• **SET EXERCISE**
Retype the whole listing verbatim and keep the pictures out of it.

— BEGIN SOURCE EXCERPT —

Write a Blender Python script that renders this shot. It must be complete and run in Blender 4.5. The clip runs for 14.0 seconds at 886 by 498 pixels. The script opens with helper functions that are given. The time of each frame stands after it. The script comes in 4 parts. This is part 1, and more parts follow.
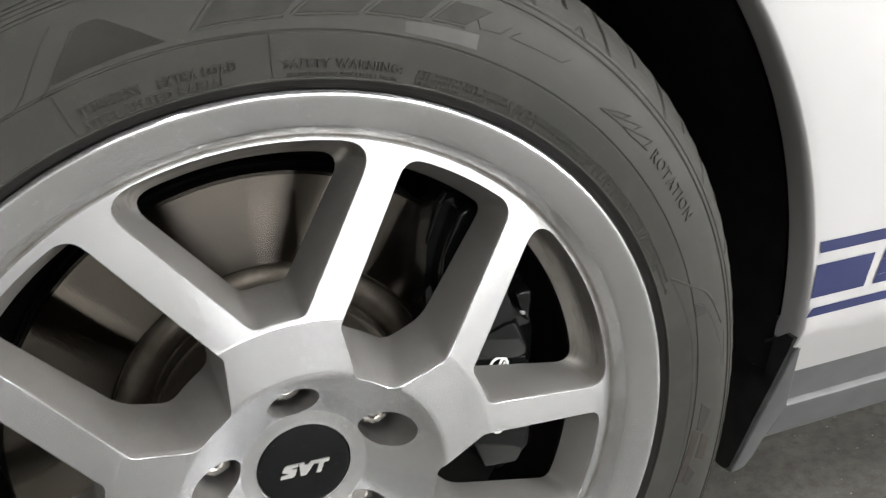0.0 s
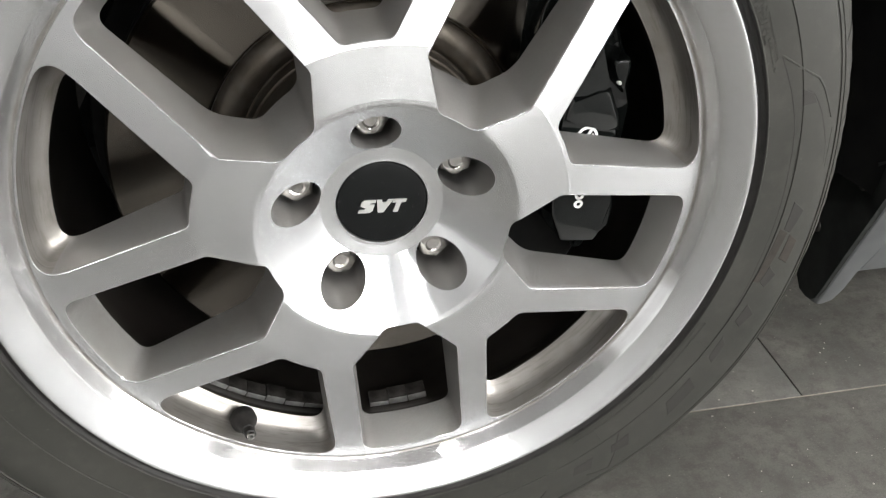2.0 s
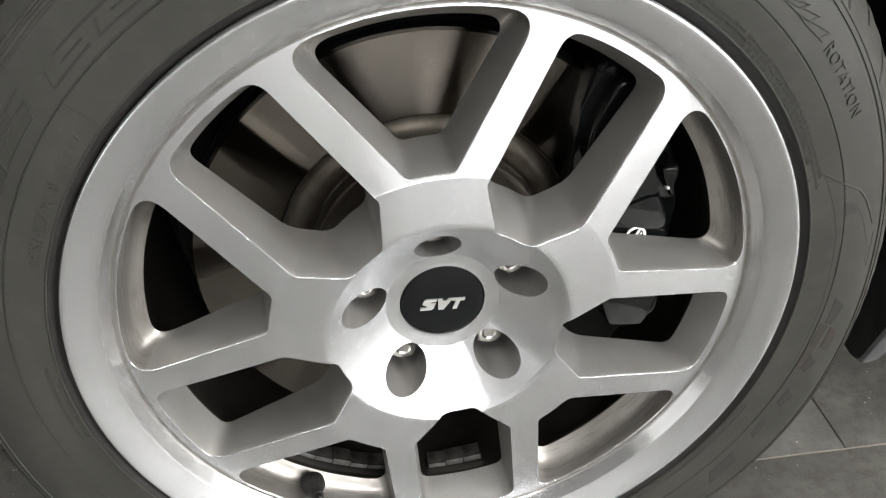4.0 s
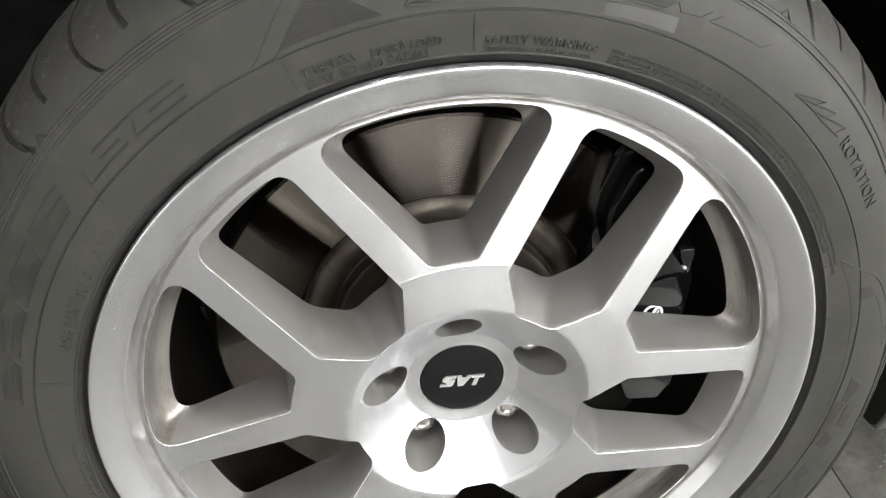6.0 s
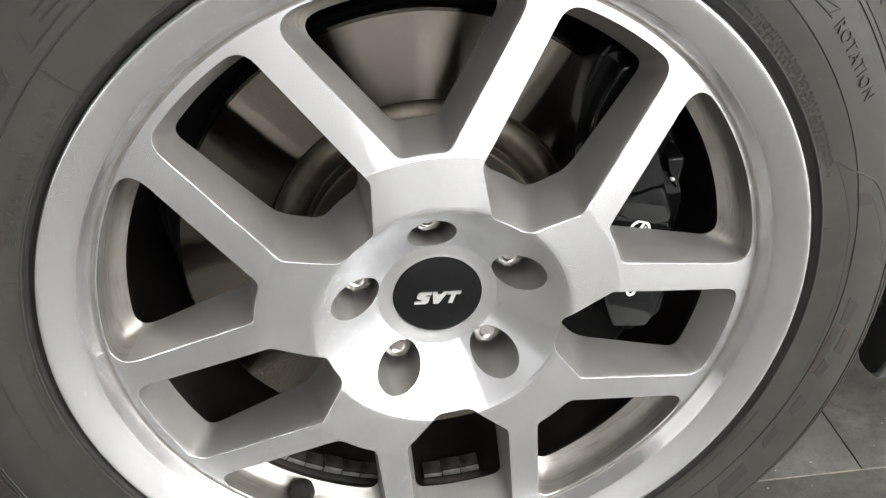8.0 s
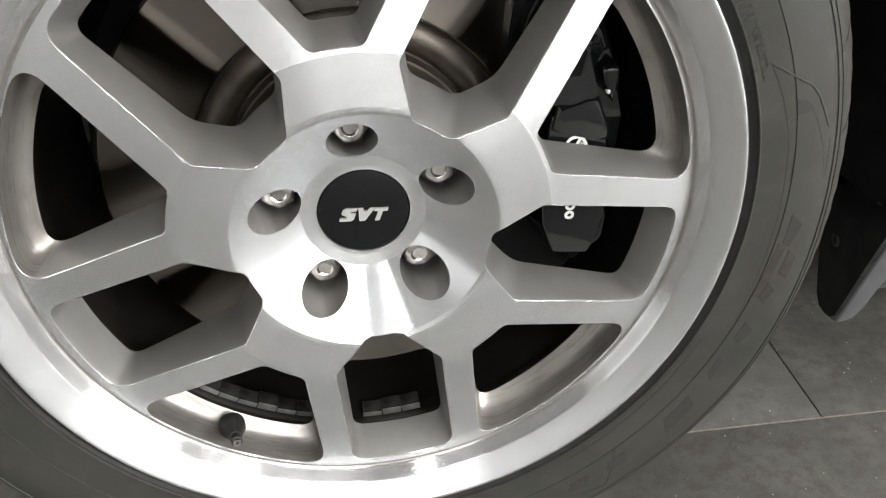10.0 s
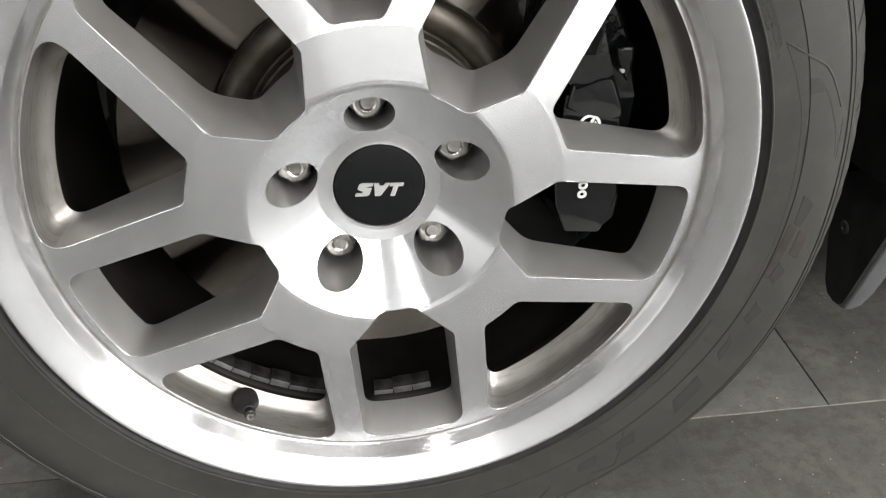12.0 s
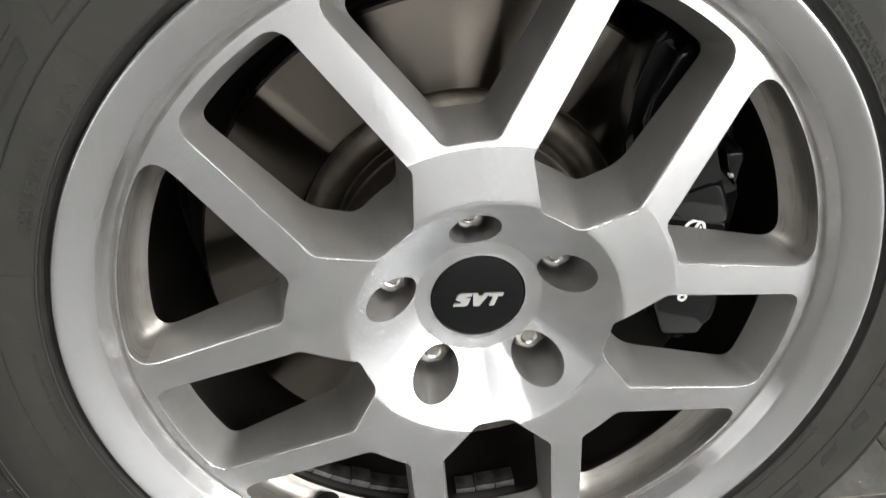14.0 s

— END SOURCE EXCERPT —

• **EXERCISE RESULT**
Write a Blender Python script that renders this shot. It must be complete and run in Blender 4.5. The clip runs for 14.0 seconds at 886 by 498 pixels. The script opens with helper functions that are given. The time of each frame stands after it. The script comes in 4 parts. This is part 1, and more parts follow.
0.0 s
2.0 s
4.0 s
6.0 s
8.0 s
10.0 s
12.0 s
14.0 s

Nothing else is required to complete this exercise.